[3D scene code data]
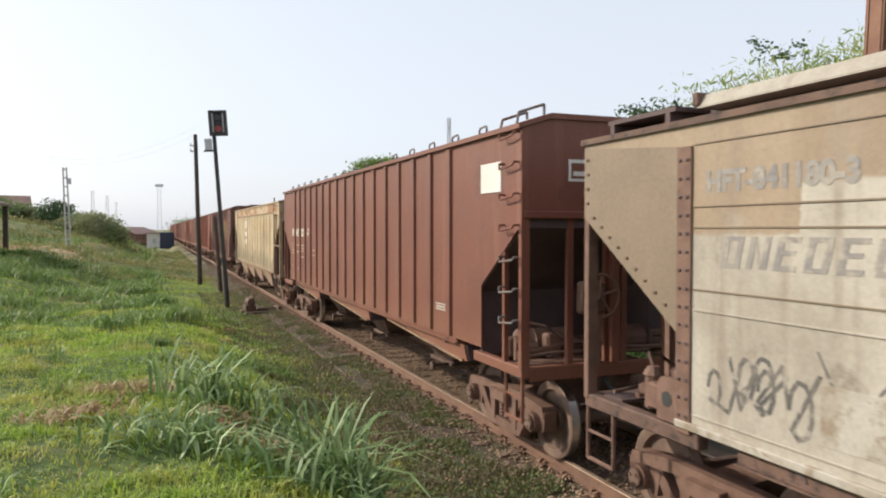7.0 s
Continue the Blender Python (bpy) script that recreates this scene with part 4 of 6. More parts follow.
def mark_sign_wagon(w, L):
    """White sign with blue shapes, stencils, orange scrawls and a green field with a rhombus."""
    y1, y0, z0, z1 = L - 1.87, L - 4.1, 2.765, 3.615
    bm = bmesh.new()
    prism(bm, rect(y0, y1, z0, z1), "x", -HW - 0.085, -HW - 0.058)
    sign = part("company_sign", bm, SIGN_WHITE, w, "peeling white sheet-metal sign with blue blocks")
    o = 0.0848
    for i in range(6):
        bm = bmesh.new()
        frame_shape(bm, y1 - 0.50 - i * 0.265, z1 - 0.31, 0.21, 0.23, 0.06, ("frame", "posts", "frame", "comb", "block", "cup")[i], o)
        part("blue_mark", bm, SIGN_BLUE, sign)
    for i in range(9):
        bm = bmesh.new()
        frame_shape(bm, y1 - 0.48 - i * 0.18, z1 - 0.54, 0.14, 0.17, 0.04, ("comb", "frame", "posts", "block")[i % 4], o)
        part("grey_mark", bm, FADED_BLUE, sign)
    bm = bmesh.new()
    side_plate(bm, [(y1 - 0.12, z1 - 0.56), (y1 - 0.17, z1 - 0.56), (y1 - 0.22, z1 - 0.34), (y1 - 0.17, z1 - 0.34)], o, 0.003)
    side_plate(bm, [(y1 - 0.22, z1 - 0.56), (y1 - 0.36, z1 - 0.55), (y1 - 0.43, z1 - 0.45), (y1 - 0.40, z1 - 0.35), (y1 - 0.28, z1 - 0.34)], o, 0.003)
    part("emblem", bm, SIGN_BLUE, sign)
    bm = bmesh.new()
    side_plate(bm, [(y1 - 0.12, z0 + 0.05), (y0 + 0.32, z0 + 0.06), (y0 + 0.26, z0 + 0.24), (y1 - 0.14, z0 + 0.22)], o, 0.003)
    part("blue_band", bm, SIGN_BLUE, sign)
    for i in range(10):
        bm = bmesh.new()
        frame_shape(bm, y1 - 0.22 - i * 0.162, z0 + 0.085, 0.115, 0.115, 0.04, ("comb", "frame", "posts")[i % 3], o + 0.003)
        part("white_mark", bm, SIGN_WHITE, sign)
    for txt, d in (("HFT", 1.25), ("841", 1.98), ("845", 2.72), ("-4", 3.52)):
        side_text(txt, L - d, 2.47, 0.24, FADED_LETTER, w, 0.95)
    bars(w, L - 1.36, 2.22, (0.3, 0.12, 0.4, 0.42), 0.035, 0.06, FADED_LETTER)
    bars(w, L - 2.2, 2.2, (0.35, 0.0, 0.4), 0.03, 0.06, FADED_LETTER)
    bars(w, L - 2.86, 2.25, (0.42, 0.44, 0.44, 0.4), 0.035, 0.05, FADED_LETTER)
    rng = random.Random(21)
    # one scrawl in each field between ribs: foot, head, strokes
    fields = ((1.34, 2.2, 2), (1.34, 2.3, 3), (1.34, 2.2, 3), (1.34, 2.55, 5), (1.38, 2.75, 4), (1.36, 2.5, 2), (1.36, 2.7, 3), (1.36, 2.9, 6), (1.4, 2.6, 3))
    for i, (z0, z1, n) in enumerate(fields):
        a, b = L - 1.8 - (i + 1) * 0.7275 + 0.09, L - 1.8 - i * 0.7275 - 0.09
        bm = bmesh.new()
        if i > 3:
            # broad looped head over the strokes
            stroke(bm, scrawl(rng, a + 0.06, b - 0.06, z0 + 0.45 * (z1 - z0), z1, 3, 0.45), rng.uniform(0.024, 0.034), 0.0004, 0.0028)
        # long upright strokes, each leaning a little, with a hooked or crossed foot
        for k in range(n):
            y2 = a + (b - a) * (k + rng.uniform(0.2, 0.8)) / n
            top, low = z0 + (z1 - z0) * rng.uniform(0.7, 1.0), z0 + rng.uniform(0.0, 0.2)
            d = rng.uniform(-0.10, 0.10)
            pts = [(y2 + d, top), (y2 + d * 0.6 + rng.uniform(-0.02, 0.02), low + (top - low) * 0.6), (y2, low + (top - low) * 0.25), (y2 - d * 0.4, low)]
            if rng.random() < 0.6:
                pts.append((y2 + rng.choice((-1, 1)) * 0.12, low + rng.uniform(0.2, 0.5)))
            stroke(bm, [(min(max(p, a), b), q) for p, q in pts], rng.uniform(0.026, 0.05), 0.0004 + 0.0004 * k, 0.0004 * k)
        part("scrawl", bm, CHALK, w, "orange spray-painted scrawl")
    # further fields: a fork, a hooked tick, and a stepped figure over short strokes
    for i, lines in ((9, (((0.16, 2.45), (0.30, 2.05), (0.42, 1.98), (0.56, 2.3)), ((0.33, 2.02), (0.44, 2.5)), ((0.1, 2.0), (0.3, 1.92), (0.52, 1.74)))),
                     (10, (((0.50, 2.55), (0.43, 2.38), (0.36, 2.22), (0.52, 2.08), (0.28, 1.92)), ((0.48, 2.5), (0.38, 2.25)), ((0.5, 2.1), (0.3, 1.95)))),
                     (11, (((0.46, 2.26), (0.42, 2.08), (0.2, 1.98), (0.18, 1.7), (0.44, 1.74), (0.42, 2.05)), ((0.14, 1.86), (0.42, 1.9)), ((0.3, 2.0), (0.3, 1.74)),
                           ((0.16, 1.62), (0.22, 1.4), (0.28, 1.58), (0.34, 1.38), (0.4, 1.6), (0.46, 1.42), (0.52, 1.6)), ((0.24, 1.62), (0.28, 1.3))))):
        bm = bmesh.new()
        top = L - 1.8 - i * 0.7275
        for k, line in enumerate(lines):
            stroke(bm, [(top - p, q) for p, q in line], 0.034 - 0.003 * k, 0.0004 + 0.0006 * k, 0.0006 * k)
        part("scrawl", bm, CHALK, w, "orange spray-painted scrawl")
    # rail along the trailing platform
    bm = bmesh.new()
    rod(bm, [(-HW + 0.03, L - 0.02, 1.62), (-HW + 0.03, L - 1.05, 1.62)], 0.014, 6)
    part("platform_rail", bm, GREY_POST, w)
    # small flag: green field, yellow rhombus, pale disc
    bm = bmesh.new()
    side_plate(bm, rect(0.27, 1.02, 3.06, 3.42), 0.004)
    flag = part("painted_flag", bm, GREEN_PAINT, w, "faded green flag with a yellow rhombus")
    bm = bmesh.new()
    side_plate(bm, [(0.32, 3.24), (0.64, 3.09), (0.97, 3.24), (0.64, 3.39)], 0.009)
    part("rhombus", bm, YELLOW_PAINT, flag)
    bm = bmesh.new()
    side_plate(bm, ellipse(0.64, 3.24, 0.13, 0.085), 0.014)
    part("disc", bm, FADED_BLUE, flag)
    bm = bmesh.new()
    side_plate(bm, [(0.53, 3.255), (0.58, 3.275), (0.70, 3.275), (0.75, 3.25), (0.75, 3.265), (0.70, 3.292), (0.58, 3.292), (0.53, 3.272)], 0.018, 0.003)
    part("band", bm, WHITE_PAINT, flag)
    bm = bmesh.new()
    for r in (rect(2.2, 2.6, 1.625, 1.64), rect(2.2, 2.6, 1.57, 1.585), rect(2.2, 2.215, 1.585, 1.625)):
        side_plate(bm, r)
    part("builder_plate", bm, PALE_PATCH, w)


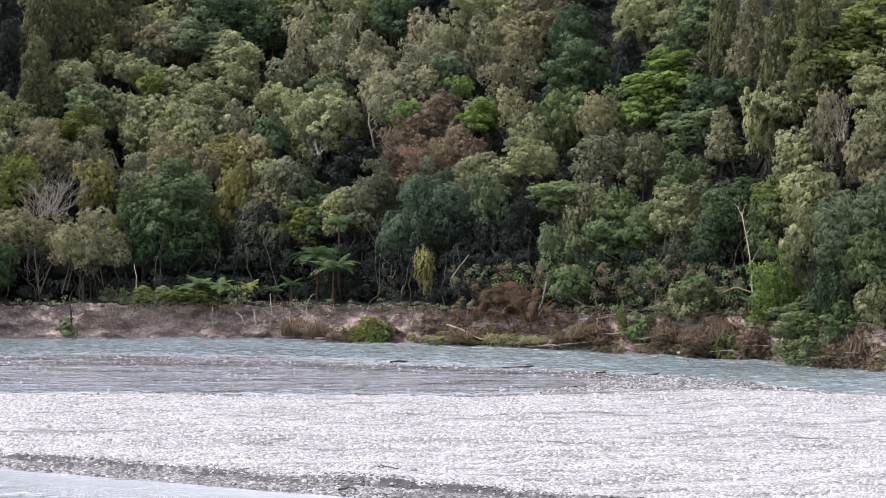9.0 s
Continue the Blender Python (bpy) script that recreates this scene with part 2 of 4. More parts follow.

Instruction →
Among the lines of the material, find those that hold the word "Python" and copy them.

Result →
Continue the Blender Python (bpy) script that recreates this scene with part 4 of 6. More parts follow.
Continue the Blender Python (bpy) script that recreates this scene with part 2 of 4. More parts follow.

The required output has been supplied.